Set task
Repeat the listing that follows, character for character, minus the pictures.

Provided material
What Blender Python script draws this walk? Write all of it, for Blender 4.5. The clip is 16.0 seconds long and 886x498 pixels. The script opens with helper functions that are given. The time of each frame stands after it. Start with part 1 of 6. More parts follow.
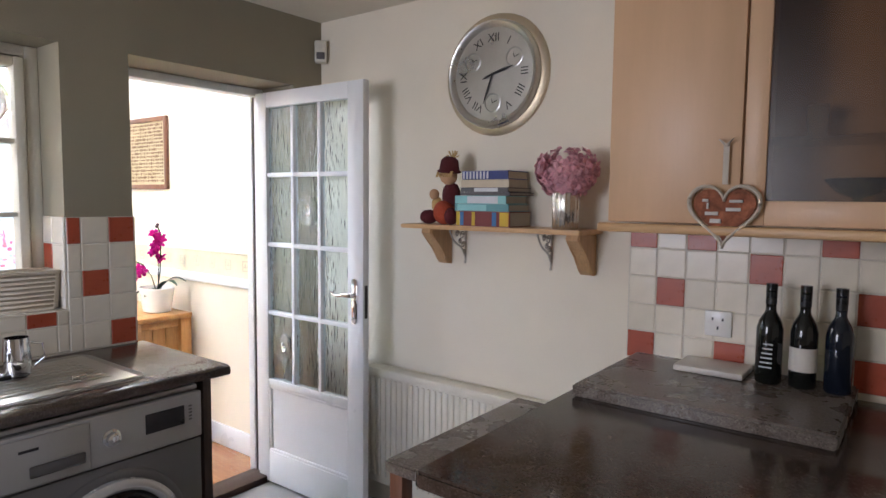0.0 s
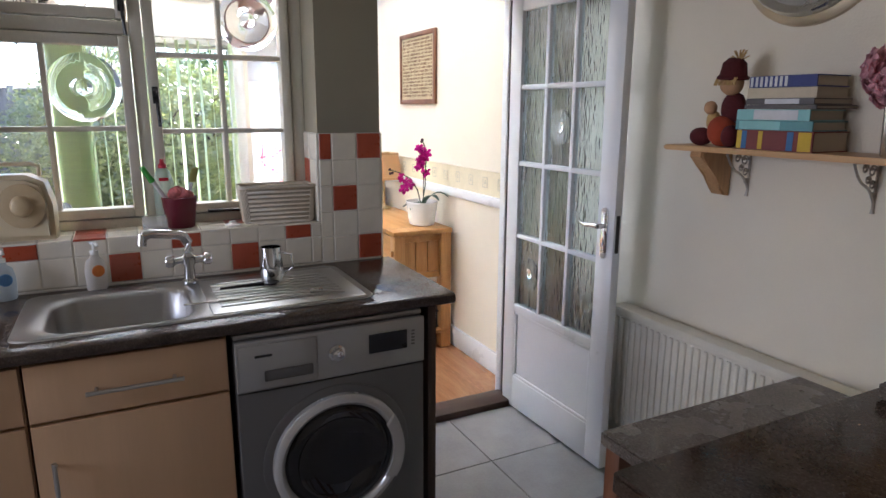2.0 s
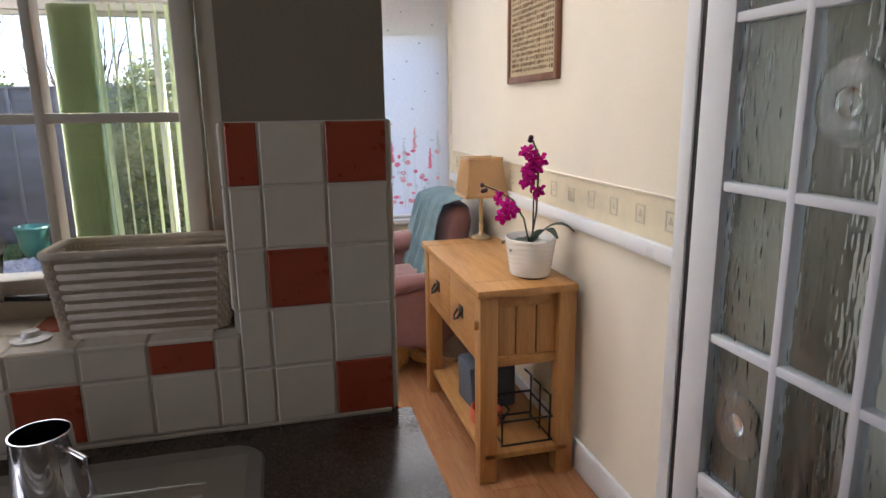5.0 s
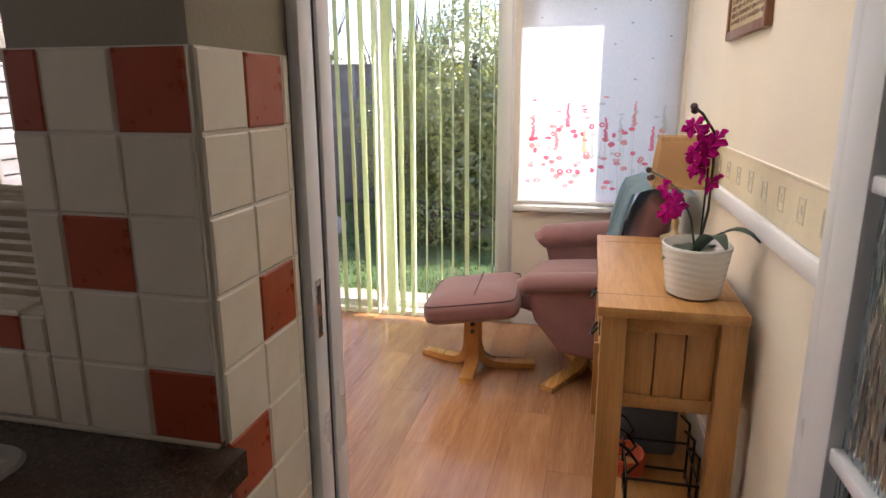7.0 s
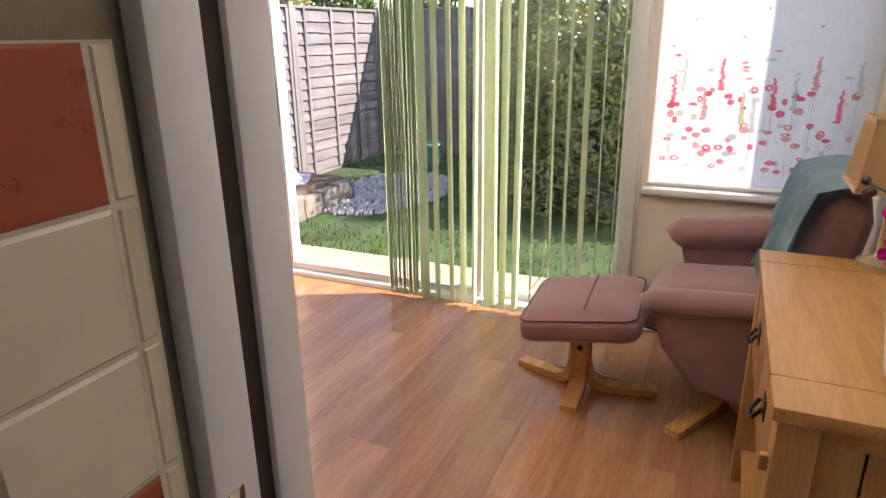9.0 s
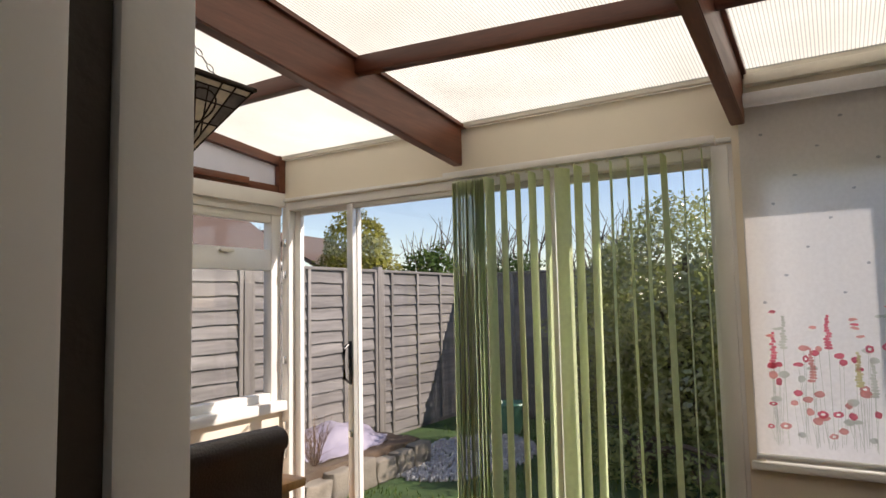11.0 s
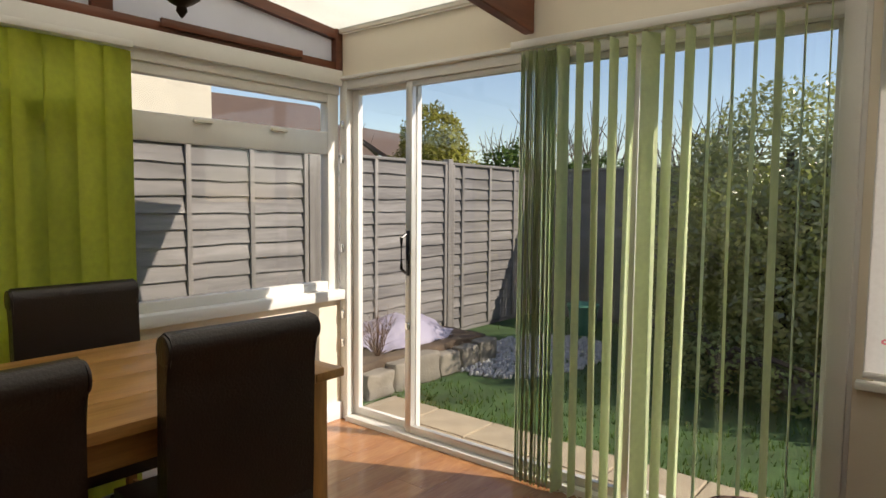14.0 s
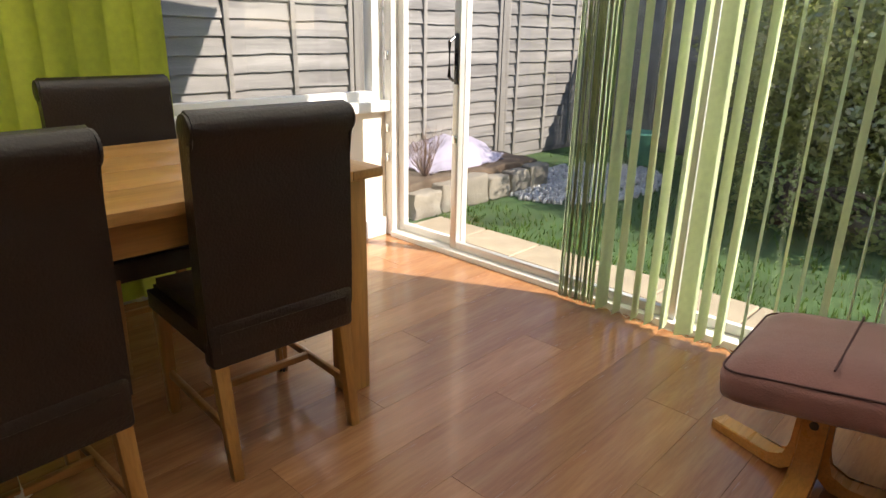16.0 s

Result below
What Blender Python script draws this walk? Write all of it, for Blender 4.5. The clip is 16.0 seconds long and 886x498 pixels. The script opens with helper functions that are given. The time of each frame stands after it. Start with part 1 of 6. More parts follow.
0.0 s
2.0 s
5.0 s
7.0 s
9.0 s
11.0 s
14.0 s
16.0 s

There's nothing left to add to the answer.